┌────────
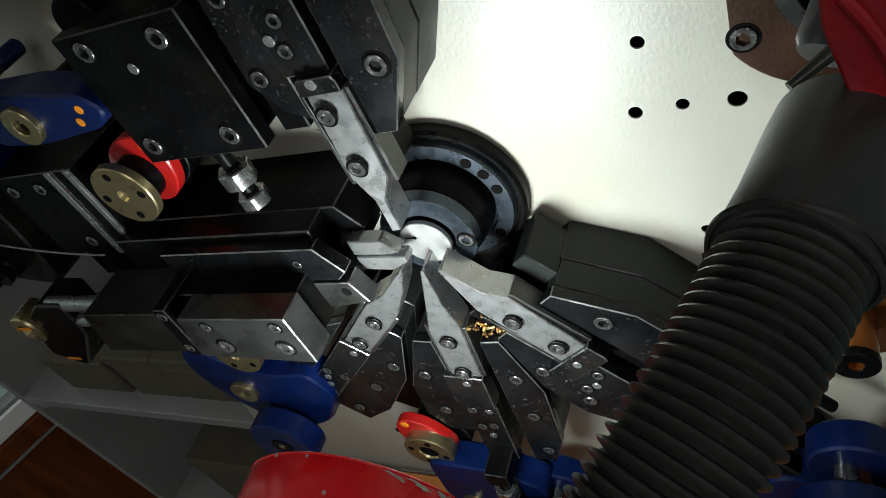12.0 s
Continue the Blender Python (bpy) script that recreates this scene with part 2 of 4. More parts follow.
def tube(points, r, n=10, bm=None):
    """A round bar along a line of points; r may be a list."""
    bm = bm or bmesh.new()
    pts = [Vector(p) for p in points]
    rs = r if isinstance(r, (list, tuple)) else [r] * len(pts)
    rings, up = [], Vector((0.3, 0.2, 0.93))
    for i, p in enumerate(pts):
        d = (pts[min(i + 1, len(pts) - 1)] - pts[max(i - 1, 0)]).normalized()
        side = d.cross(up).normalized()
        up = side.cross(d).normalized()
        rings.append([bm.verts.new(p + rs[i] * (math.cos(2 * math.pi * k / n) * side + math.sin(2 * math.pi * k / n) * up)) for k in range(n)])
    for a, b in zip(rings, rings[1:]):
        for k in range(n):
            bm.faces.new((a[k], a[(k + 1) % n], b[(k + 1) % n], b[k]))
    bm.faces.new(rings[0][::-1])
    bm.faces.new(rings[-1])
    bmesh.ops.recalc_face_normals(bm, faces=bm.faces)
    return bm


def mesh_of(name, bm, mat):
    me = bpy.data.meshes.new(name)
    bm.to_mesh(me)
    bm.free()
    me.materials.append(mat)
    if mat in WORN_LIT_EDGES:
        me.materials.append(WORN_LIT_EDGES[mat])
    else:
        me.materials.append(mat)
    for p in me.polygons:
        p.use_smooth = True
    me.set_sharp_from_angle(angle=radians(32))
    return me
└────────
STATED EXERCISE
Go through the material above and print all of it exactly, except the pictures.

CORRECT RESULT
12.0 s
Continue the Blender Python (bpy) script that recreates this scene with part 2 of 4. More parts follow.
def tube(points, r, n=10, bm=None):
    """A round bar along a line of points; r may be a list."""
    bm = bm or bmesh.new()
    pts = [Vector(p) for p in points]
    rs = r if isinstance(r, (list, tuple)) else [r] * len(pts)
    rings, up = [], Vector((0.3, 0.2, 0.93))
    for i, p in enumerate(pts):
        d = (pts[min(i + 1, len(pts) - 1)] - pts[max(i - 1, 0)]).normalized()
        side = d.cross(up).normalized()
        up = side.cross(d).normalized()
        rings.append([bm.verts.new(p + rs[i] * (math.cos(2 * math.pi * k / n) * side + math.sin(2 * math.pi * k / n) * up)) for k in range(n)])
    for a, b in zip(rings, rings[1:]):
        for k in range(n):
            bm.faces.new((a[k], a[(k + 1) % n], b[(k + 1) % n], b[k]))
    bm.faces.new(rings[0][::-1])
    bm.faces.new(rings[-1])
    bmesh.ops.recalc_face_normals(bm, faces=bm.faces)
    return bm


def mesh_of(name, bm, mat):
    me = bpy.data.meshes.new(name)
    bm.to_mesh(me)
    bm.free()
    me.materials.append(mat)
    if mat in WORN_LIT_EDGES:
        me.materials.append(WORN_LIT_EDGES[mat])
    else:
        me.materials.append(mat)
    for p in me.polygons:
        p.use_smooth = True
    me.set_sharp_from_angle(angle=radians(32))
    return me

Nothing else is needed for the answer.